┌────────

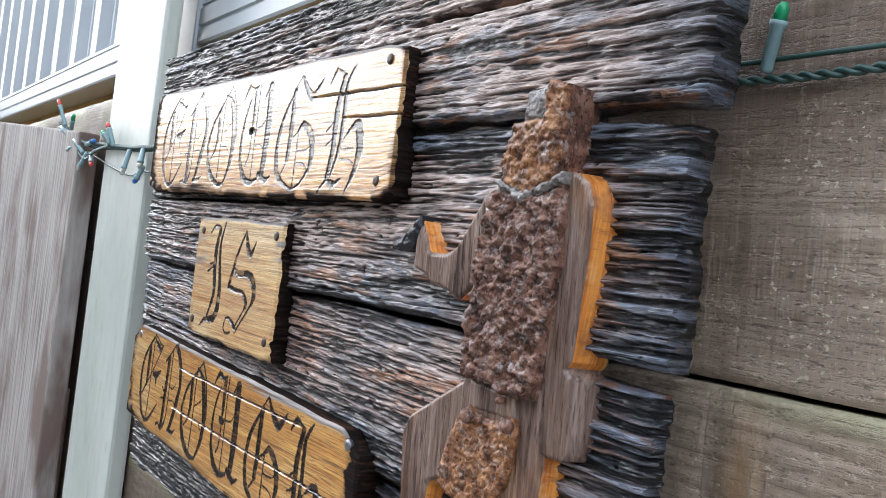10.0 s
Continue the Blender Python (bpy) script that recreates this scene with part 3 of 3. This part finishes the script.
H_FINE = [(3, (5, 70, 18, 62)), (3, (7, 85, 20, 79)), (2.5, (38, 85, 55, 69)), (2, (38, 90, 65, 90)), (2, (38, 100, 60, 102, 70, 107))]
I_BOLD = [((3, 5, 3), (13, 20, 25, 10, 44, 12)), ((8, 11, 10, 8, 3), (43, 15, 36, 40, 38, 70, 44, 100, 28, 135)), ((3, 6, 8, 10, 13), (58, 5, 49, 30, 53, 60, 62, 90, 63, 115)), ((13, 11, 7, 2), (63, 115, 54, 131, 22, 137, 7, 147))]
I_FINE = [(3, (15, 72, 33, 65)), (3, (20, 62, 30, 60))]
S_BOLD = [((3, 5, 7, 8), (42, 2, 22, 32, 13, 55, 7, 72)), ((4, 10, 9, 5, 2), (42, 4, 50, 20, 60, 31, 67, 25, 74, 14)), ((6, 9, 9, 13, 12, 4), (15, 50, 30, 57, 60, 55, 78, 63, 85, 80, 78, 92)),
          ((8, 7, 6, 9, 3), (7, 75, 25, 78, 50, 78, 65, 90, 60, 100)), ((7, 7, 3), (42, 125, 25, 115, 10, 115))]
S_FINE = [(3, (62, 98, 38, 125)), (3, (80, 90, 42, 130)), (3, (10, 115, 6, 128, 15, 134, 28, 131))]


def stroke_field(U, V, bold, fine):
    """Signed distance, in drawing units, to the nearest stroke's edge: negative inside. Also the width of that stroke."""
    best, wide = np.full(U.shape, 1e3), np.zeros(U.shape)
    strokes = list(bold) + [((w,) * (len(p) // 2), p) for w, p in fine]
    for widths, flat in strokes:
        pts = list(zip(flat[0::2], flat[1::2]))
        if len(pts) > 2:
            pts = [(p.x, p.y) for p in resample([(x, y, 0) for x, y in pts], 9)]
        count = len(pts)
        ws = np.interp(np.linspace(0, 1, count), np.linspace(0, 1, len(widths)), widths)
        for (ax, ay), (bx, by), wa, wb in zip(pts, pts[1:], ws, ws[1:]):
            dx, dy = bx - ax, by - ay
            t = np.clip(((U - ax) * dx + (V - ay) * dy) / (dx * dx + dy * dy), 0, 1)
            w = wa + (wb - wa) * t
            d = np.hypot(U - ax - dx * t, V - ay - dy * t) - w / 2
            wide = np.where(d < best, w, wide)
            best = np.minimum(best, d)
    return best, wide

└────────

* **Stated goal**: Skipping the pictures, transcribe each line above exactly as it appears.

* **Output of the task**:
10.0 s
Continue the Blender Python (bpy) script that recreates this scene with part 3 of 3. This part finishes the script.
H_FINE = [(3, (5, 70, 18, 62)), (3, (7, 85, 20, 79)), (2.5, (38, 85, 55, 69)), (2, (38, 90, 65, 90)), (2, (38, 100, 60, 102, 70, 107))]
I_BOLD = [((3, 5, 3), (13, 20, 25, 10, 44, 12)), ((8, 11, 10, 8, 3), (43, 15, 36, 40, 38, 70, 44, 100, 28, 135)), ((3, 6, 8, 10, 13), (58, 5, 49, 30, 53, 60, 62, 90, 63, 115)), ((13, 11, 7, 2), (63, 115, 54, 131, 22, 137, 7, 147))]
I_FINE = [(3, (15, 72, 33, 65)), (3, (20, 62, 30, 60))]
S_BOLD = [((3, 5, 7, 8), (42, 2, 22, 32, 13, 55, 7, 72)), ((4, 10, 9, 5, 2), (42, 4, 50, 20, 60, 31, 67, 25, 74, 14)), ((6, 9, 9, 13, 12, 4), (15, 50, 30, 57, 60, 55, 78, 63, 85, 80, 78, 92)),
          ((8, 7, 6, 9, 3), (7, 75, 25, 78, 50, 78, 65, 90, 60, 100)), ((7, 7, 3), (42, 125, 25, 115, 10, 115))]
S_FINE = [(3, (62, 98, 38, 125)), (3, (80, 90, 42, 130)), (3, (10, 115, 6, 128, 15, 134, 28, 131))]


def stroke_field(U, V, bold, fine):
    """Signed distance, in drawing units, to the nearest stroke's edge: negative inside. Also the width of that stroke."""
    best, wide = np.full(U.shape, 1e3), np.zeros(U.shape)
    strokes = list(bold) + [((w,) * (len(p) // 2), p) for w, p in fine]
    for widths, flat in strokes:
        pts = list(zip(flat[0::2], flat[1::2]))
        if len(pts) > 2:
            pts = [(p.x, p.y) for p in resample([(x, y, 0) for x, y in pts], 9)]
        count = len(pts)
        ws = np.interp(np.linspace(0, 1, count), np.linspace(0, 1, len(widths)), widths)
        for (ax, ay), (bx, by), wa, wb in zip(pts, pts[1:], ws, ws[1:]):
            dx, dy = bx - ax, by - ay
            t = np.clip(((U - ax) * dx + (V - ay) * dy) / (dx * dx + dy * dy), 0, 1)
            w = wa + (wb - wa) * t
            d = np.hypot(U - ax - dx * t, V - ay - dy * t) - w / 2
            wide = np.where(d < best, w, wide)
            best = np.minimum(best, d)
    return best, wide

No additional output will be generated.